Construction has begun on the long-awaited roundabout at the intersection of Cox and Wire roads after a recent City Council action cleared the way for the project to begin.
At its second meeting in June, the City Council opted to foot the full cost of the project, totaling $1.87 million, instead of waiting on a potential $450,000 grant from the Alabama Department of Transportation. The project had been held up previously while the city waited on the grant to be awarded.
Just hours before the June meeting, the city was informed by ALDOT that it would lose the grant funding if it awarded a bid before the grant was given final approval.
“The city engineer came to me at 4 o’clock this afternoon and said, “Guess what, ALDOT called and said if you bid the project, we haven’t approved (the grant) yet, and if you award the project at tonight’s Council meeting you lose the $450,000 of grant funding that we told you that we would give you,” said City Manager Megan McGowen Crouch.
With the City picking up the entire cost of the project, JLD Enterprises LLC began construction Monday of the roundabout.
The roundabout will bring much-needed improvements to an intersection that has long needed attention.
The addition of Exit 50 on I-85 in 2012 has brought more traffic to Cox Road and to the intersection.
The City is expecting temporary lane shifts and traffic pattern disruptions during construction, which is expected to be completed by December, according to a news release.

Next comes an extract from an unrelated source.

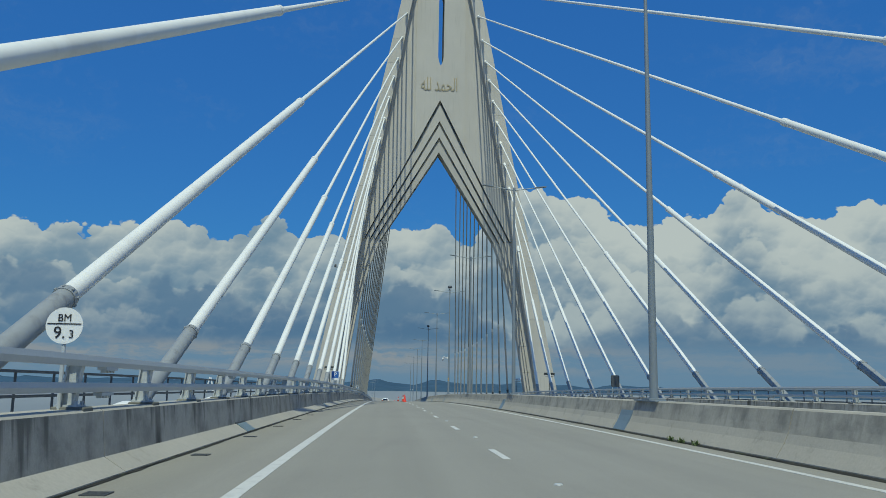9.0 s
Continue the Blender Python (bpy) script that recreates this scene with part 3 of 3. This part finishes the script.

Motorists are advised to use caution and take alternative routes if possible.
According to the Federal Highway Administration, roundabouts “provide substantial safety and operational benefits compared to other intersection types, most notably a reduction in severe crashes.”
“Roundabouts can be implemented in both urban and rural areas under a wide range of traffic conditions,” according to the FHWA website. “Roundabouts are an effective option for managing speed and transitioning traffic from high-speed to low-speed environments, such as freeway interchange ramp terminals, and rural intersections along high-speed roads.”
According to a study published in the American Journal of Public Health that looked at roundabouts compared to other intersection types when it comes to motor vehicle crashes and injuries, “there were highly significant reductions of 38 percent for all crash severities combined and of 76 percent for all injury crashes. Reductions in the numbers of fatal and incapacitating injury crashes were estimated at about 90 percent.”
The roundabout was strongly supported by the Council, including Ward 8 Councilman Tommy Dawson, who has long brought up the intersection’s dangers and safety issues.
“I think it’s really needed,” Dawson said at the June Council meeting. “I know it’s a lot of money for us to have to spend, but we’ve been working on it for a long time and it’s something that needs doing, and I think it will save lives in the long run.”